Exercise details →
Without the pictures, write out all the lines below exactly as they appear.

=======

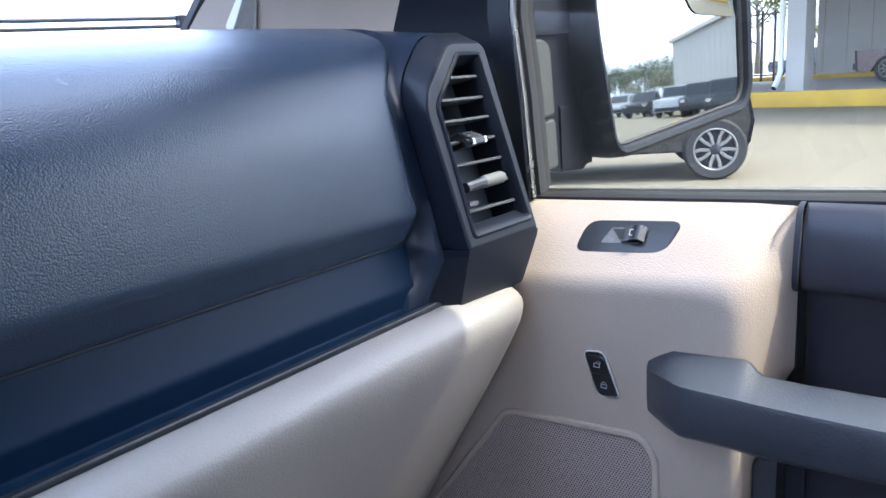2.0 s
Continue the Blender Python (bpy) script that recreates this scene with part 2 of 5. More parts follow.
STRIP_BLACK = paint("dull black plastic", (0.004, 0.013, 0.032), 0.42, spec=0.10, grain=0.00003, size=1200, vary=0.12, wear=0.03)
FAIRING = paint("smooth navy black plastic", (0.008, 0.014, 0.028), 0.38, spec=0.28, grain=0.00003, size=1200, vary=0.08, wear=0.01)
GAP = paint("shadow gap", (0.030, 0.035, 0.042), 0.9, spec=0.1)
DUCT = paint("grey duct plastic", (0.075, 0.085, 0.10), 0.7, spec=0.2, vary=0.15)
# darker copy of the black plastic, with the shade put into its colour
SHADED_BLACK = paint("black plastic with painted shade", (0.007, 0.009, 0.013), 0.6, spec=0.15, grain=0.0001, size=900, vary=0.2)
RUBBER = paint("black rubber", (0.012, 0.012, 0.013), 0.7, grain=0.0002, size=500, vary=0.2)
DARK_CHROME = paint("smoked chrome", (0.075, 0.076, 0.08), 0.16, 0.8, vary=0.08)
# unseen rear panes; the tint only sets how much light enters the cab
REAR_GLASS = glass("rear glass darkened to cut fill light", (0.46, 0.48, 0.48))
GLASS = glass("clear side glass", (0.675, 0.675, 0.61), dust=0.022)
SHIELD = glass("clear windscreen", (0.90, 0.93, 0.93))
MIRROR = paint("mirror glass", (0.47, 0.49, 0.48), 0.012, 1.0, vary=0.01, wear=0.008)
AMBER = paint("amber lamp", (0.6, 0.25, 0.02), 0.5, emit=(1.0, 0.33, 0.015), power=0.14)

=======

Exercise result →
2.0 s
Continue the Blender Python (bpy) script that recreates this scene with part 2 of 5. More parts follow.
STRIP_BLACK = paint("dull black plastic", (0.004, 0.013, 0.032), 0.42, spec=0.10, grain=0.00003, size=1200, vary=0.12, wear=0.03)
FAIRING = paint("smooth navy black plastic", (0.008, 0.014, 0.028), 0.38, spec=0.28, grain=0.00003, size=1200, vary=0.08, wear=0.01)
GAP = paint("shadow gap", (0.030, 0.035, 0.042), 0.9, spec=0.1)
DUCT = paint("grey duct plastic", (0.075, 0.085, 0.10), 0.7, spec=0.2, vary=0.15)
# darker copy of the black plastic, with the shade put into its colour
SHADED_BLACK = paint("black plastic with painted shade", (0.007, 0.009, 0.013), 0.6, spec=0.15, grain=0.0001, size=900, vary=0.2)
RUBBER = paint("black rubber", (0.012, 0.012, 0.013), 0.7, grain=0.0002, size=500, vary=0.2)
DARK_CHROME = paint("smoked chrome", (0.075, 0.076, 0.08), 0.16, 0.8, vary=0.08)
# unseen rear panes; the tint only sets how much light enters the cab
REAR_GLASS = glass("rear glass darkened to cut fill light", (0.46, 0.48, 0.48))
GLASS = glass("clear side glass", (0.675, 0.675, 0.61), dust=0.022)
SHIELD = glass("clear windscreen", (0.90, 0.93, 0.93))
MIRROR = paint("mirror glass", (0.47, 0.49, 0.48), 0.012, 1.0, vary=0.01, wear=0.008)
AMBER = paint("amber lamp", (0.6, 0.25, 0.02), 0.5, emit=(1.0, 0.33, 0.015), power=0.14)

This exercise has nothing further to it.